Friday, August 16, 2013

Anxiety

As I have been going to therapy with Nicole, I have been learning more about Aspergers and the behaviors that come along with it. A lot of the things that Nicole does and says suddenly makes a lot of sense. For some reason, as I learn more about Aspergers, I start to see Aspergers every where; not just in Nicole, but also in my self and in others.

A lot of the traits that come along with Aspergers, I see in people all around me; my mother-in-law's OCD with cleanliness, my sister's need for order, my own anxiety with sleeping, Matt's need to complete a task, my mother's attention to detail, my nephew's super intelligence, ect... I don't know why this happens, but I am starting to realize that Nicole's behaviors are not unique to Aspergers; it is the combination of behaviors and anxiety that make her different from everyone else.

We recently found out that for a girl to get autism, both parents must have the recessive gene (for a boy, only one parent needs to have it). And since then, I see so much of the autistic traits in myself. Matt has been doing the same. Perhaps this is just a consequence of having an autistic child. For instance, I have anxiety about travelling and it affects me physically; I get physically ill when I am travelling; I don't know why. Matt does not feel comfortable in social situations. For instance, we never have a Birthday party for Matt because he literally does not like them; they make him feel uncomfortable. We start to seriously wonder if we are a little autistic ourselves... but then we remember that we are not super smart and don't have all the other behavior issues that Nicole deals with.

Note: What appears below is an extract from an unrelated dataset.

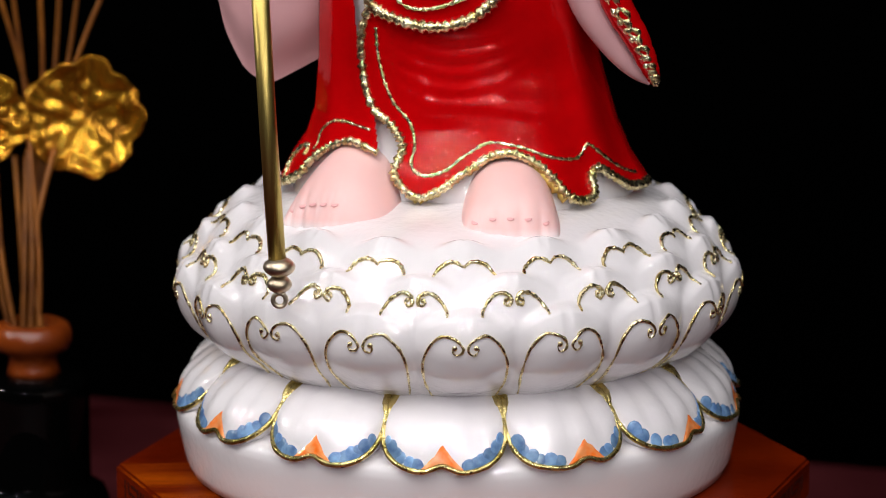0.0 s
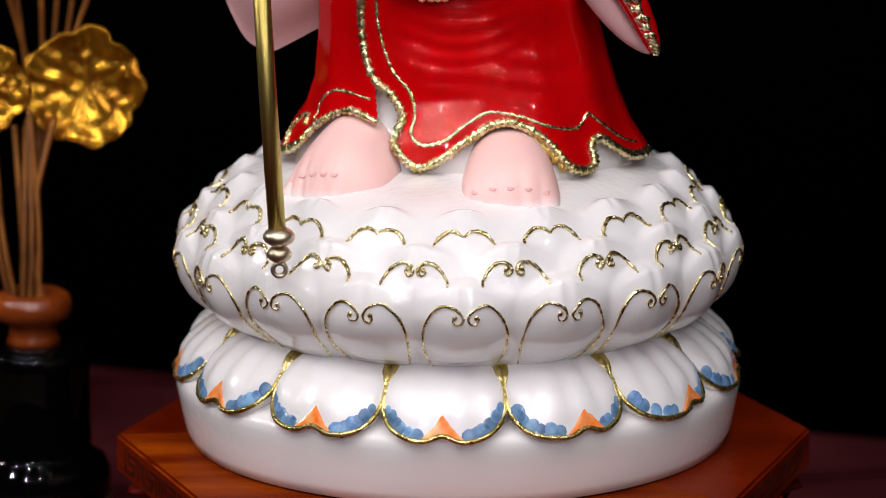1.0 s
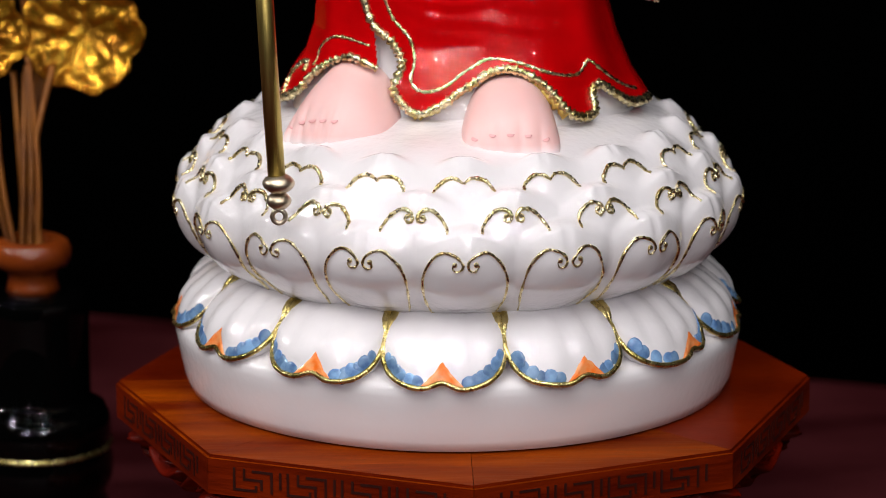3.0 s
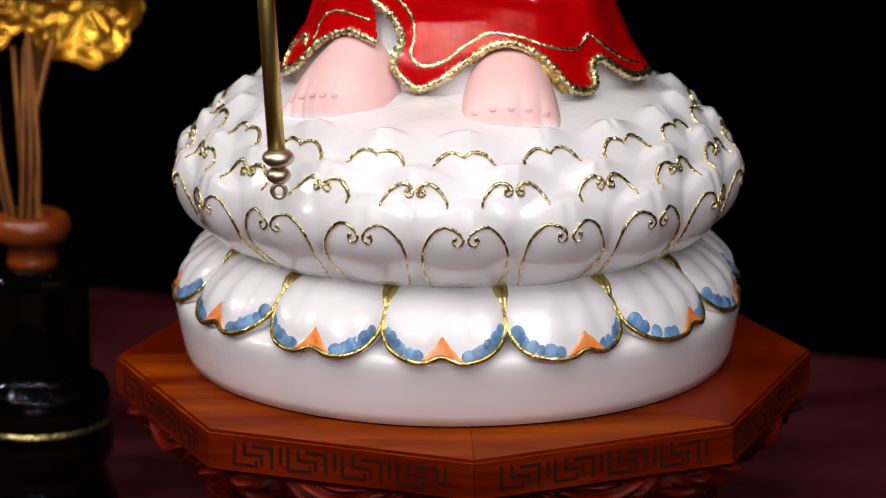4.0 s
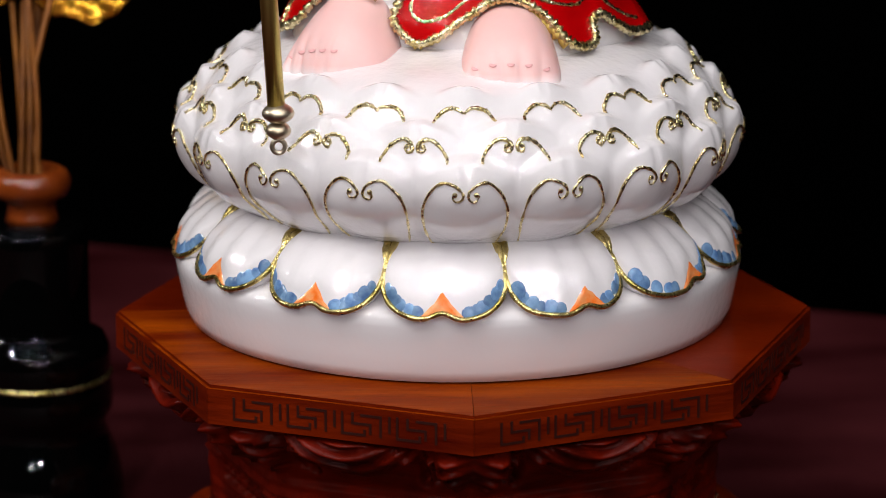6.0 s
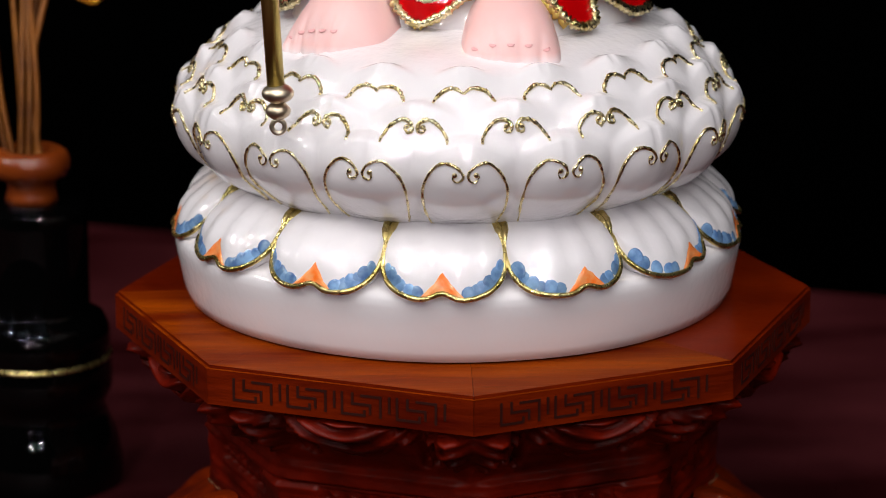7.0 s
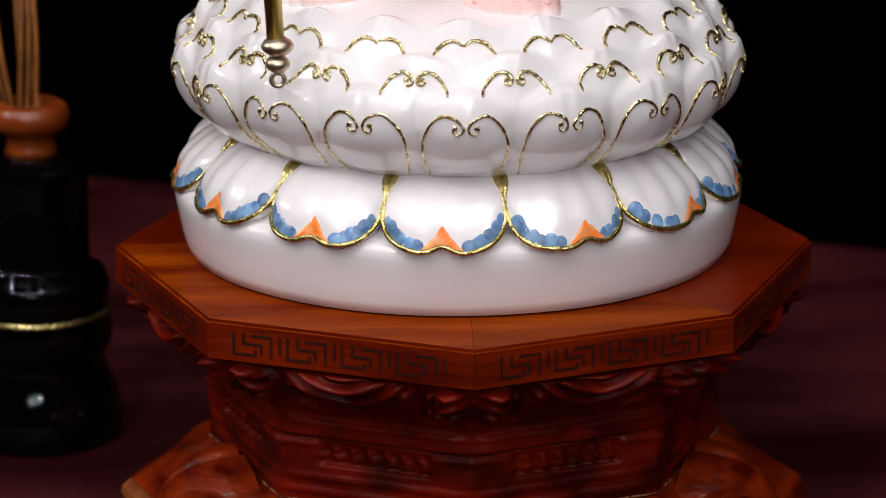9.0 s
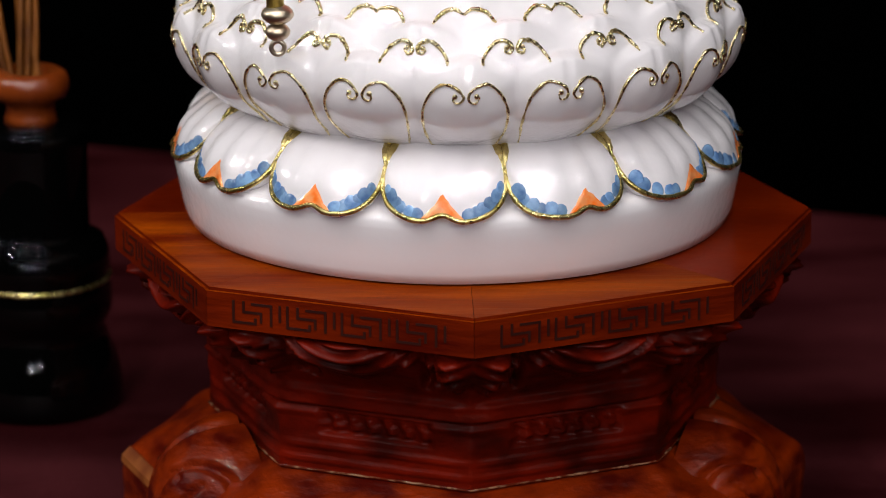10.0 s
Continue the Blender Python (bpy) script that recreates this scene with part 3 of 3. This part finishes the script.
def robe(deg, z, off=0.0, folds=True):
    xl, xr, b = curve_at(XL, z), curve_at(XR, z), curve_at(DEEP, z)
    cx, a = (xl + xr) / 2, (xr - xl) / 2
    s, c = math.sin(radians(deg)), math.cos(radians(deg))
    x = cx + (a + off) * math.copysign(abs(s) ** 0.9, s)
    k = math.exp(-max(z - 0.2165, 0) / 0.022) * max(c, 0)
    push = k * (0.012 * math.exp(-((x - 0.026) / 0.022) ** 2) + 0.006 * math.exp(-((x + 0.045) / 0.018) ** 2))
    if folds and c > 0:
        q = z - 14.0 * (x + 0.003) ** 2
        push += c * 0.00036 * math.sin(q * 2 * math.pi / 0.0056) * math.exp(-((x + 0.001) / 0.017) ** 2) * math.exp(-((z - 0.262) / 0.012) ** 2)
        push += c * 0.0004 * math.sin((z + 0.15 * x) * 2 * math.pi / 0.0075) * math.exp(-((x - 0.018) / 0.015) ** 2) * math.exp(-((z - 0.246) / 0.008) ** 2)
        push += 0.0011 * math.sin(deg * 0.23 + 2.0) * smooth_step((deg - 18) / 20) * smooth_step((0.30 - z) / 0.06)
        push += 0.0008 * math.sin(deg * 0.35) * smooth_step((-38 - deg) / 10)
    y = 0.006 - (b + off) * math.copysign(abs(c) ** 0.9, c) - push
    return Vector((x, y, z))


def inside(x, y, poly):
    hit = False
    for (a, b), (c, d) in zip(poly, poly[1:] + poly[:1]):
        if (b > y) != (d > y) and x < (c - a) * (y - b) / (d - b) + a:
            hit = not hit
    return hit


def panel(bm, poly, off, mat, step=0.75, rise=0.0008):
    """The cells of the unrolled robe within poly (degrees, height)."""
    xs, ys = [p[0] for p in poly], [p[1] for p in poly]
    n, m = int((max(xs) - min(xs)) / step) + 1, int((max(ys) - min(ys)) / rise) + 1
    made = {}

    def corner(i, j):
        if (i, j) not in made:
            made[i, j] = bm.verts.new(robe(min(xs) + i * step, min(ys) + j * rise, off))
        return made[i, j]

    for i in range(n):
        for j in range(m):
            if inside(min(xs) + (i + 0.5) * step, min(ys) + (j + 0.5) * rise, poly):
                bm.faces.new((corner(i, j), corner(i + 1, j), corner(i + 1, j + 1), corner(i, j + 1))).material_index = mat


def trim(bm, path, off, radius, mat, steps=8, beads=0.0):
    pts = [robe(q.x, q.y, off) for q in spline([(a, z, 0) for a, z in path], steps)]
    count = len(pts) * 0.9
    tube(bm, pts, lambda t: radius * (0.95 + 0.26 * math.sin(t * count * 2.6) + 0.5 * noise.noise((t * count, radius * 9000, 1))), 7, mat)


M_RED, M_WHITE, M_GOLD, M_PINK, M_NAIL, M_SLEEVE, M_WASH = range(7)
bm = bmesh.new()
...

But, one thing that I have discovered is that I have a lot of anxiety. I actually realized this during therapy. The doctor asked me if I had a history of anxiety. I know that my mother's side of the family has anxiety disorders and that my mother worries a lot, but I didn't think it applied to me... until it was pointed out to me that I am a worrier. The doctor told me that my whole body is constantly tense with worry; which is not too out of place in a therapy session because I worry a lot a lot about Nicole. But, perhaps, I have inherited the anxiety disorder that is on my Mom's side of the family. I don't know, but it is one more thing for me to worry about.

So, I shouldn't be too surprised that Nicole has a lot of anxiety when her mother is a worrier. Nicole is afraid of many many many things; the dark, new places, not knowing our schedule for the day, messes, eating, Dano "getting her," people in her space, people touching her things, large crowds, new people, riding in the car, spiders, bugs, long nails, pain, making mistakes, crooked lines, spots, anger, incomplete tasks... to name a few.

So, I suppose, I should learn to manage my anxiety and then I can help Nicole with hers... or, more likely, as I go to therapy with Nicole and learn tactics to help her overcome her anxiety, I can use those same tactics to overcome my own. Or, I can try at least.

3 comments:

Marie said...

I'm glad that you have realized this. Nicole is definitely your daughter and I don't know if the anxiety/worry is a learned behavior or a genetic thing. Maybe a little bit of both. Nicole listens to everything you say and do so if you are worried or don't want to do something, she will feel the same way. This is true with everyone's children, not just Nicole. I see Damon do my same facial expressions and say the same things I do in the same tone. Every mother is going to worry about their child. I think the trick is to not let our children know about all the things that worry us.

Laura said...

You are fortunate to be able to learn anxiety coping skills from the counseling you are going to for Nicole. Wish I had those when I was young. I could have saved myself a lot of worrying. Many things I have had to figure out by myself through my life experiences. And there are others that I still struggle with. At any rate, we all just do the best we can to navigate this life, raise our families and become the kind of person that returns to our Heavenly Father. With faith and effort we will succeed.

Sarah said...

You guys get to learn together, that's awesome. Kids are great for always giving us new opportunities to learn.